With just a little bit of research, you can find a ton of resources that can begin to build up a plan for how to move forward.

Its Who You Know

When you walk into a gallery, it’s easy to wish for something. But because you have no idea how they got there, it will always remain a wish until you do something about it.

People don’t become famous by wishing. They become famous by doing. They find a person to ask a question or two, and then they take that information to heart. They start building one step at a time by acting on what they learn.

If you love what an artist is currently doing, ask him or her a question. If they are simply too large and unavailable, do the next best thing. Learn from their story. Buy their books. Visit their galleries. Read about them on their website. Follow them on Facebook.

You’ll quickly be amazed at how much information you can pick up just by reading.

You may learn of associations and groups they belong to.

By studying one site, I came across a great resource – The Association of International Photography Art Dealers. How much knowledge do you think you could gain from attending their upcoming show in New York? It’s March 17-20, still plenty of time to make your reservations and go.
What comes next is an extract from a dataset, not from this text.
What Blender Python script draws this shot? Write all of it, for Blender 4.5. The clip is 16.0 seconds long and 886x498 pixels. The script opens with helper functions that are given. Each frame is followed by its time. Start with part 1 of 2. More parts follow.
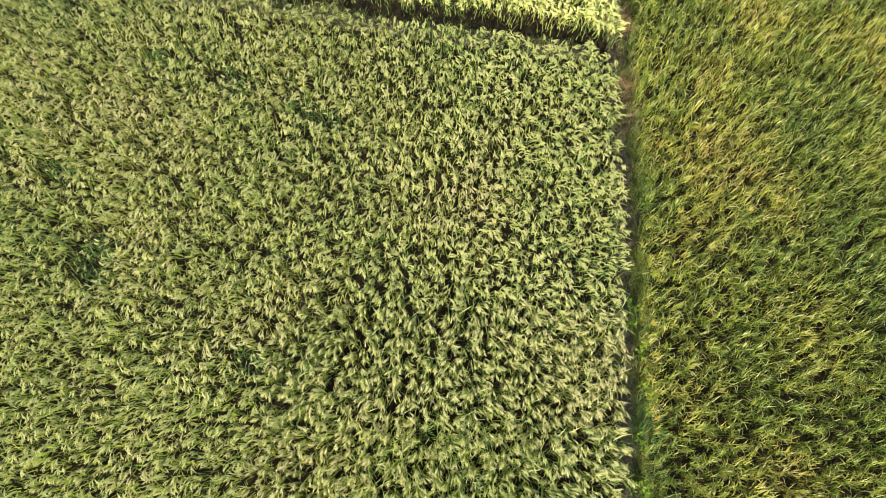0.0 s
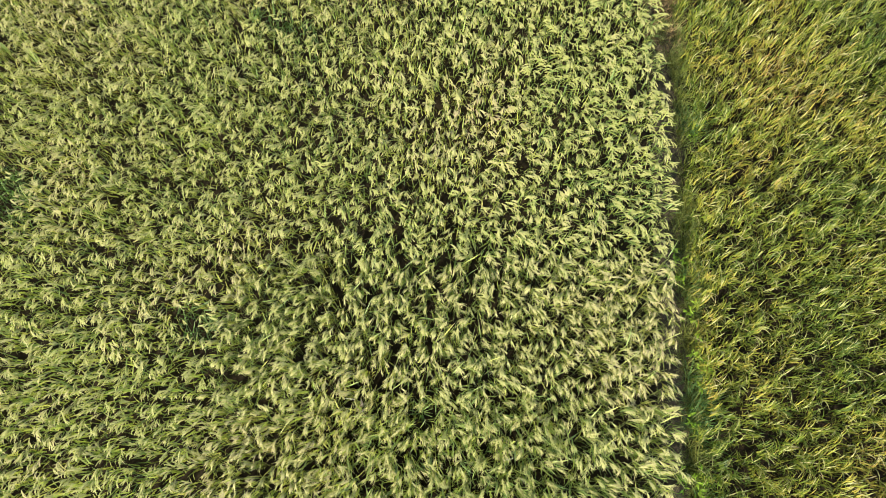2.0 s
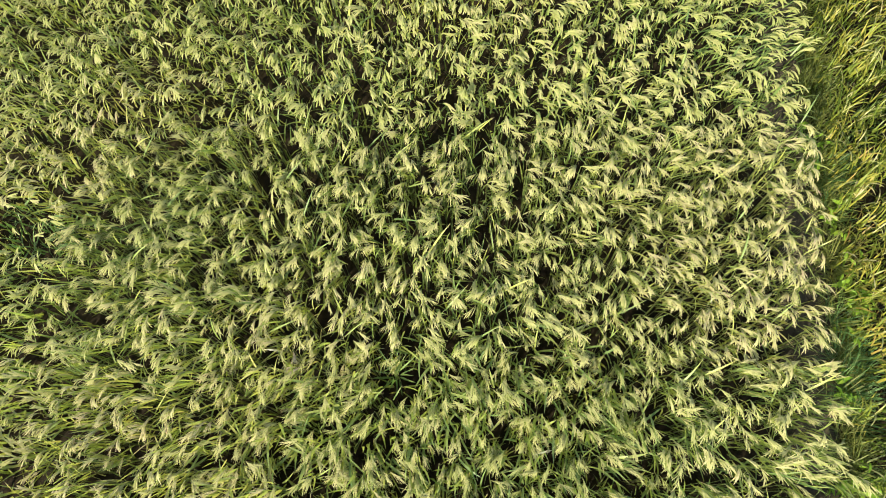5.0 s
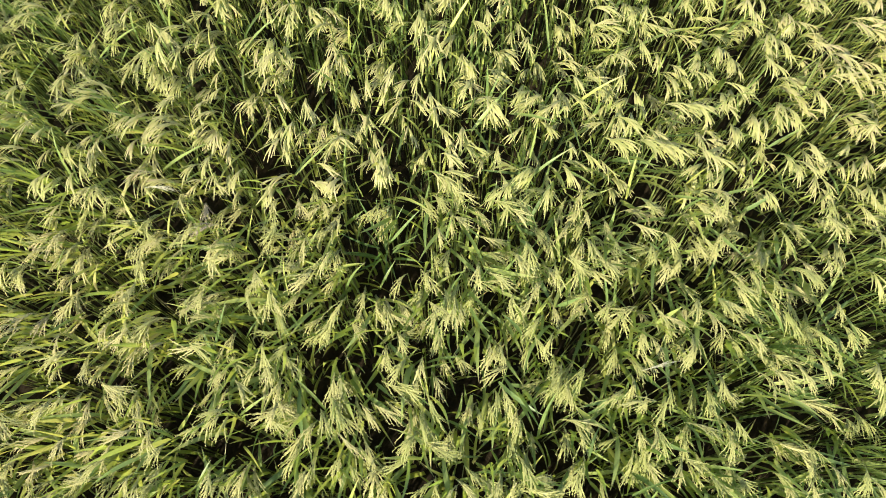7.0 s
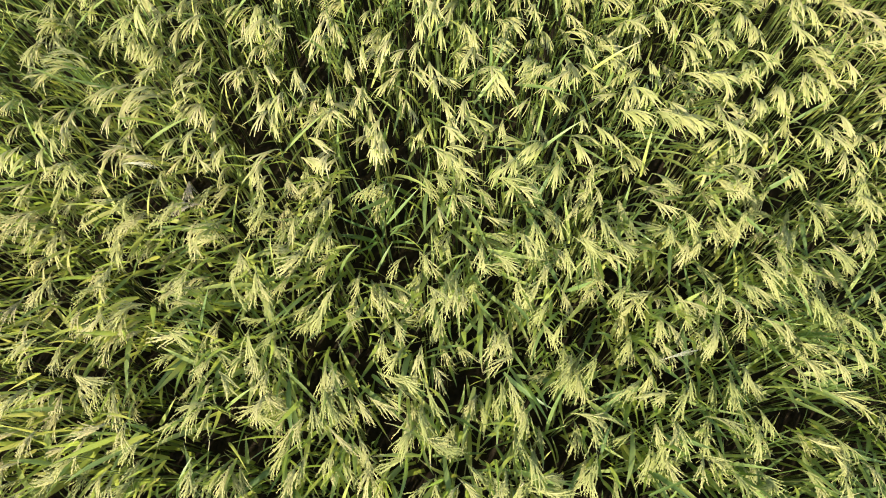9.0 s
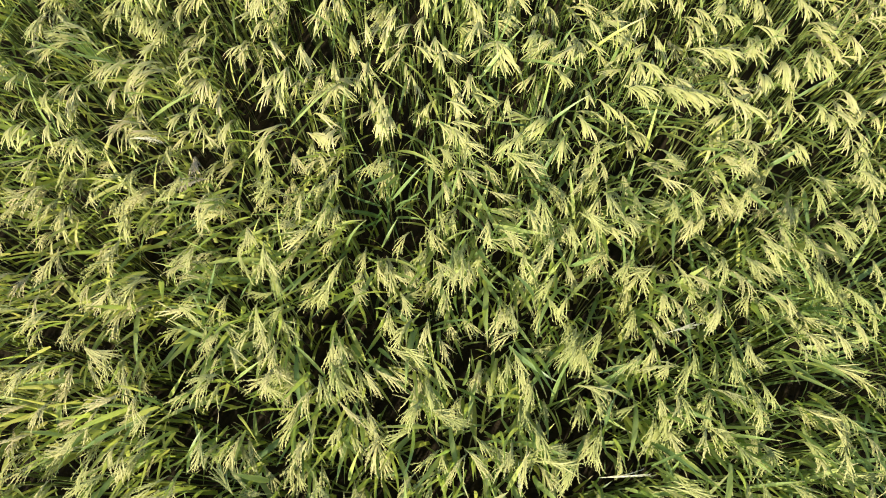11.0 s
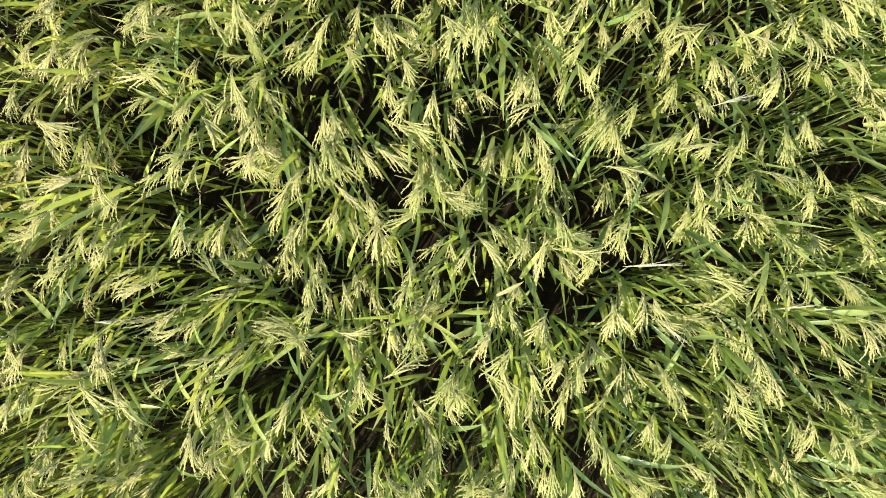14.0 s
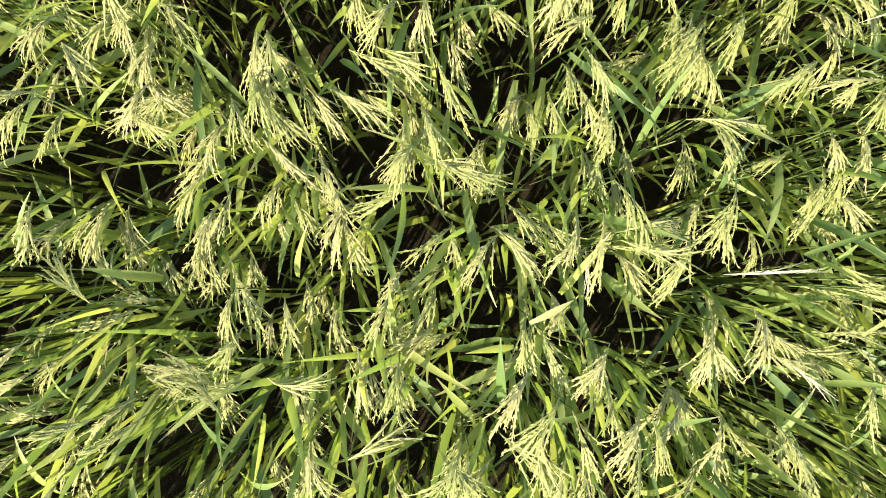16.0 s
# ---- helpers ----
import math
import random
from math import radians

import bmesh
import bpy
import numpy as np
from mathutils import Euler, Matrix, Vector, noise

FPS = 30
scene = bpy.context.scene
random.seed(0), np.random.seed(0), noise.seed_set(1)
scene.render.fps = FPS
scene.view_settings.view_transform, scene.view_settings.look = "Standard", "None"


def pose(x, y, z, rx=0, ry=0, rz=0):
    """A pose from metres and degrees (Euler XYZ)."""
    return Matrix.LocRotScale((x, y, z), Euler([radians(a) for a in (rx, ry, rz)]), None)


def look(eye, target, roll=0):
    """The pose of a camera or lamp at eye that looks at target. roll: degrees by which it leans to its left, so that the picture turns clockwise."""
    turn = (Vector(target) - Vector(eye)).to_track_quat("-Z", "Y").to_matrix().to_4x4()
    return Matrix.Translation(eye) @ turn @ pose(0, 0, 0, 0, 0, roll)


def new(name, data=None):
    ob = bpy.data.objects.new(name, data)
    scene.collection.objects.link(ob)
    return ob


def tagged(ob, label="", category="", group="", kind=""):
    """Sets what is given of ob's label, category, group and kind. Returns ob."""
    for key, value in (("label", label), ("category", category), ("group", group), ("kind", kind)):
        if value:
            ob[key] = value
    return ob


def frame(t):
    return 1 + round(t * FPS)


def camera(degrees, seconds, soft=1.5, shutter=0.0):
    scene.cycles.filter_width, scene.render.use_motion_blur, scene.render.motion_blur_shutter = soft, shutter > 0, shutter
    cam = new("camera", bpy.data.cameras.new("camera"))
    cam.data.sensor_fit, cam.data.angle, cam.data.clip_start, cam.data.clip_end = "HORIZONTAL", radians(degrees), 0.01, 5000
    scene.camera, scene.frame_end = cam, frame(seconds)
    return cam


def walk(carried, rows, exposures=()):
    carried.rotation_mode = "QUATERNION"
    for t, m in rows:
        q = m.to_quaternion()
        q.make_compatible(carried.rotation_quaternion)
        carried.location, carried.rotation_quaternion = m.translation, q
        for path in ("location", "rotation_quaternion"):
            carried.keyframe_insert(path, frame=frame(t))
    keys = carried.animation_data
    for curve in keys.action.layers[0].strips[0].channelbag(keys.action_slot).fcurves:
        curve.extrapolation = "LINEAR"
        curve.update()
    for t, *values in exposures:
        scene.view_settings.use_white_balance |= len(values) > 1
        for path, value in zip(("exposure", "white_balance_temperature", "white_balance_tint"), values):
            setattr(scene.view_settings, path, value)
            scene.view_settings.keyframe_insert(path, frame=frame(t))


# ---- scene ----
# ---- camera: a slow vertical descent, tilted forward at first, straight down at the end ----
cam = camera(63.57, 16.0, soft=1.0)
walk(cam, [
    (0, pose(-2.2494, -0.1645, 11.8935, 20.228, -0.220, 0.037)),
    (0.5, pose(-2.3080, -0.1448, 11.0384, 20.201, -0.338, -0.034)),
    (1, pose(-2.3293, -0.1094, 10.2163, 19.935, -0.419, -0.066)),
    (1.5, pose(-2.2848, -0.0794, 9.5542, 19.693, -0.352, -0.007)),
    (2, pose(-2.2607, -0.0495, 9.4057, 19.659, -0.355, 0.044)),
    (2.5, pose(-2.2255, -0.0402, 9.1264, 19.778, -0.326, 0.117)),
    (3, pose(-2.1551, 0.0148, 8.3668, 19.617, -0.235, 0.136)),
    (3.2, pose(-2.1384, 0.0351, 8.0151, 19.646, -0.247, 0.124)),
    (5.3, pose(-1.9824, 0.1321, 5.3666, 19.590, 1.547, 0.287)),
    (5.5, pose(-2.0136, 0.1403, 5.0725, 19.416, 1.307, 0.326)),
    (6, pose(-2.1002, 0.0696, 4.7340, 19.622, 1.015, 0.325)),
    (6.5, pose(-2.1809, -0.0386, 4.1684, 20.442, 0.263, 0.272)),
    (7, pose(-2.2149, -0.0771, 3.4119, 20.838, 0.043, 0.194)),
    (7.5, pose(-2.2080, -0.0436, 3.1702, 20.202, 0.325, 0.231)),
    (8, pose(-2.1981, -0.0238, 3.1706, 20.127, 0.364, 0.250)),
    (8.5, pose(-2.2033, -0.0341, 3.1954, 20.319, 0.303, 0.224)),
    (10.8, pose(-2.2222, -0.0754, 3.2199, 20.185, 0.237, 0.131)),
    (11, pose(-2.2372, -0.0702, 3.2199, 18.684, 0.069, 0.164)),
    (11.2, pose(-2.2443, -0.0607, 3.2204, 14.080, -0.053, 0.265)),
    (11.5, pose(-2.2405, -0.0421, 3.2298, 6.736, 0.286, 0.432)),
    (12, pose(-2.2649, -0.0289, 3.2210, 1.032, 0.098, 0.439)),
    (12.5, pose(-2.2780, -0.0311, 3.2195, 1.162, 0.082, 0.439)),
    (13, pose(-2.2877, -0.0279, 3.2163, 1.221, 0.125, 0.455)),
    (13.5, pose(-2.2806, -0.0275, 3.2067, 1.232, 0.050, 0.460)),
    (14, pose(-2.2630, -0.0230, 2.9039, 1.082, 0.032, 0.463)),
    (14.5, pose(-2.2545, -0.0209, 2.6730, 0.788, -0.155, 0.478)),
    (15, pose(-2.2512, -0.0148, 2.6555, 0.981, -0.152, 0.474)),
    (15.5, pose(-2.2648, -0.0057, 2.4242, 1.269, -0.261, 0.341)),
    (16, pose(-2.2782, -0.0171, 2.1580, 1.430, -0.692, 0.088)),
], exposures=[(0.0, 1.17), (3.0, 1.10), (6.0, 1.10), (8.0, 1.12), (11.0, 1.12), (12.0, 1.17), (15.0, 1.36), (16.0, 1.44)])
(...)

Before I wrote my first book, I found out about the Book Expo America – a huge event that takes place annually, and has amazing classes, and row after row of publishers, authors and dealers. So off to New York I flew, and just absorbed for a few days. Yes, I was completely overwhelmed. But the notes and books and resources I took away from there were invaluable.
The key to remember in becoming a fine art photographer, or really any type of photographer, is you have to do things one step at a time. You won’t be on the top collector list the first week you try. It may take years. But imagine all of the fun you’ll have along the way. All the people you’ll meet. And all the things you’ll learn.

And that’s really the most important thing of all: the journey.